Securities Transaction Tax hike for derivatives
Budget 2026 mandates a steep rise in the Securities Transaction Tax (STT) for the futures and options segment starting 1 April 2026. The tax rate on the sale of futures increases from 0.02% to 0.05%, while the rate on option premiums rises from 0.1% to 0.15%. These changes apply to all trades executed on or after the start of the new fiscal year. The move aims to increase the cost of high-frequency speculative trades to protect retail participants from excessive turnover-related losses.

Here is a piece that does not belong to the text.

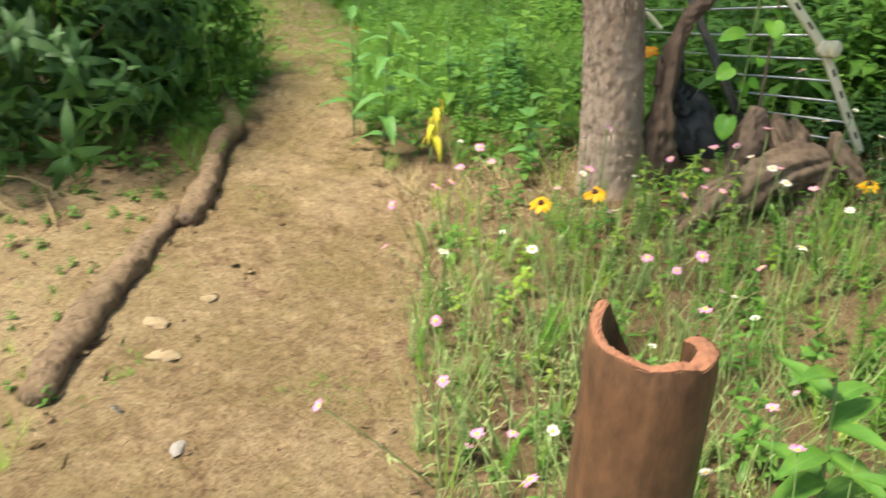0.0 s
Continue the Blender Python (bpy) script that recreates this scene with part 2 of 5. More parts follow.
M_LIMEHEAD = leaf_mat("faded_flower_head", (0.36, 0.40, 0.16), (0.62, 0.60, 0.34), rough=0.6, glow=0.3, rib=0)
M_DISC = plain_mat("flower_disc", (0.70, 0.42, 0.03), (0.82, 0.60, 0.10), 0.8, 300)
M_LILAC = leaf_mat("lilac_bell", (0.34, 0.28, 0.38), (0.74, 0.67, 0.76), rough=0.6, glow=0.4, rib=0.3)
M_LAVENDER = leaf_mat("lavender_spike", (0.30, 0.30, 0.55), (0.48, 0.48, 0.72), rough=0.7, glow=0.3, rib=0)
M_YLEAF = leaf_mat("yellowed_leaf", (0.70, 0.58, 0.03), (0.82, 0.72, 0.08), rough=0.5, glow=0.4)
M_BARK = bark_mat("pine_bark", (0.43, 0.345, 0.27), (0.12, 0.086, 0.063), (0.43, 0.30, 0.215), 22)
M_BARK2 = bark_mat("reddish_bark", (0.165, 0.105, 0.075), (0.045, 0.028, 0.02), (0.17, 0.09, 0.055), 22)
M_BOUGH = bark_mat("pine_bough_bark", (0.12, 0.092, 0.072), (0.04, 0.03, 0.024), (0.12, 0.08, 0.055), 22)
M_LOG = bark_mat("weathered_log", (0.28, 0.20, 0.125), (0.085, 0.054, 0.03), (0.22, 0.165, 0.09), 14)
M_ROOT = plain_mat("grey_driftwood", (0.075, 0.053, 0.035), (0.22, 0.16, 0.105), 0.9, 34, bump_d=0.01, stretch=(1, 1, 0.25), rust=(0.12, 0.06, 0.035))
M_SNAG = plain_mat("broken_wood", (0.065, 0.043, 0.031), (0.19, 0.13, 0.09), 0.9, 30, bump_d=0.008, stretch=(1, 1, 0.3))
M_TWIG = plain_mat("twig", (0.12, 0.085, 0.06), (0.25, 0.19, 0.13), 0.9, 60)
M_GSTEM = plain_mat("green_stem", (0.10, 0.18, 0.05), (0.18, 0.27, 0.08), 0.7, 60)
M_CLAY = plain_mat("fired_clay", (0.036, 0.02, 0.009), (0.15, 0.077, 0.036), 0.6, 26, bump_d=0.004, rust=(0.105, 0.045, 0.02), stretch=(1, 1, 0.45))
M_CLAYCUT = plain_mat("fresh_clay_break", (0.13, 0.062, 0.03), (0.24, 0.115, 0.062), 0.9, 34, bump_d=0.006, rust=(0.30, 0.10, 0.05))
M_PLASTIC = plain_mat("aged_white_plastic", (0.74, 0.69, 0.48), (0.84, 0.80, 0.62), 0.5, 18, bump_d=0.0008, rust=(0.55, 0.47, 0.28))
M_SLOT = plain_mat("slot_shadow_plastic", (0.05, 0.045, 0.03), (0.09, 0.08, 0.05), 0.7, 30)
M_STEEL = plain_mat("dull_steel_rod", (0.36, 0.39, 0.41), (0.5, 0.53, 0.55), 0.4, 40, metal=0.75, rust=(0.35, 0.33, 0.30))
M_DARKROD = plain_mat("grimy_steel_rod", (0.045, 0.045, 0.04), (0.12, 0.115, 0.10), 0.75, 40, metal=0.1)
M_PIPE = plain_mat("galvanised_pipe", (0.045, 0.065, 0.062), (0.095, 0.12, 0.115), 0.55, 40, metal=0.3, rust=(0.22, 0.19, 0.15))
M_SACK = plain_mat("black_plastic_sack", (0.02, 0.022, 0.023), (0.05, 0.053, 0.055), 0.5, 25, bump_d=0.006)
M_WALL = plain_mat("house_plaster", (0.22, 0.195, 0.185), (0.28, 0.255, 0.245), 0.9, 1)
M_ROOFW = plain_mat("pale_metal_roof", (0.60, 0.62, 0.65), (0.68, 0.70, 0.72), 0.6, 1)
M_ROOFO = plain_mat("orange_tile_roof", (0.60, 0.16, 0.06), (0.70, 0.25, 0.10), 0.8, 2)
M_ROOFT = plain_mat("teal_metal_roof", (0.10, 0.42, 0.42), (0.16, 0.52, 0.50), 0.5, 2)
M_GLASS = plain_mat("dark_window", (0.05, 0.06, 0.07), (0.09, 0.10, 0.11), 0.15, 2)
M_STONE = plain_mat("grey_stone", (0.20, 0.18, 0.15), (0.33, 0.30, 0.26), 0.9, 30, bump_d=0.004)
M_PALESTONE = plain_mat("pale_sandstone", (0.19, 0.14, 0.078), (0.31, 0.235, 0.135), 0.95, 30, bump_d=0.004)
M_CONCRETE = plain_mat("concrete_pole", (0.50, 0.49, 0.46), (0.62, 0.60, 0.57), 0.9, 6)
M_EARTHCUT = plain_mat("bare_earth_slope", (0.17, 0.122, 0.09), (0.23, 0.172, 0.132), 0.95, 0.2, rust=(0.14, 0.125, 0.08))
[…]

Mandatory Static IP and 2FA for API trading
Retail investors using Application Programming Interfaces (APIs) for automated or algorithmic trading must comply with a new security framework effective 1 April 2026. Brokers will only accept order requests originating from a whitelisted Static IP address registered with the trading application. Furthermore, the previous practice of using long-term refresh tokens for continuous automated sessions ends today. Traders must now perform manual two-factor authentication (2FA) once every 24 hours to keep their trading systems active.
Share Buybacks: Shift to capital gains tax
The taxation of share buybacks undergoes a total reversal starting 1 April 2026. Previously taxed as “deemed dividends” at the individual’s income tax slab rate, buyback proceeds are now classified as capital gains for the shareholder. Investors will pay 12.5% on Long-Term Capital Gains (LTCG) above the ₹1.25 lakh threshold or 20% on Short-Term Capital Gains (STCG). While this reduces the tax burden for many retail investors, a new 12% surcharge applies to the additional tax liability of companies conducting these buybacks.
New $100 million cap on bank currency position
The Reserve Bank of India has introduced a strict $100 million limit on the Net Open Position (NOP) for banks in the USD-INR market. This rule, designed to curb speculative bets on the rupee, requires banks to ensure their gross onshore exposure does not exceed this cap at the end of each trading day. While the notification was issued in late March, banks have been given until 10 April 2026 to fully wind down any existing positions that exceed this new limit.
Three-month extension for broker funding norms
The RBI has deferred the implementation of the “Credit Facilities to Capital Market Intermediaries” amendment by three months. Originally slated for 1 April 2026, the rule requiring 100% collateralization for bank loans to brokers will now take effect on 1 July 2026. Once active, this framework will prohibit banks from funding the proprietary trading desks of stockbrokers and will mandate a minimum 40% haircut on any equity shares used as collateral for credit lines.
Mutual Fund intra-day borrowing postponed to July
SEBI has extended the deadline for its new mutual fund borrowing framework from 1 April 2026 to 15 July 2026. Asset Management Companies (AMCs) requested this delay to upgrade internal risk management systems. When implemented, the rules will allow funds to borrow money for intraday liquidity needs, such as meeting heavy redemption pressure, provided the borrowing is backed by confirmed receivables. All costs associated with such intraday borrowing must be borne by the AMC and cannot be charged to the investors of the scheme.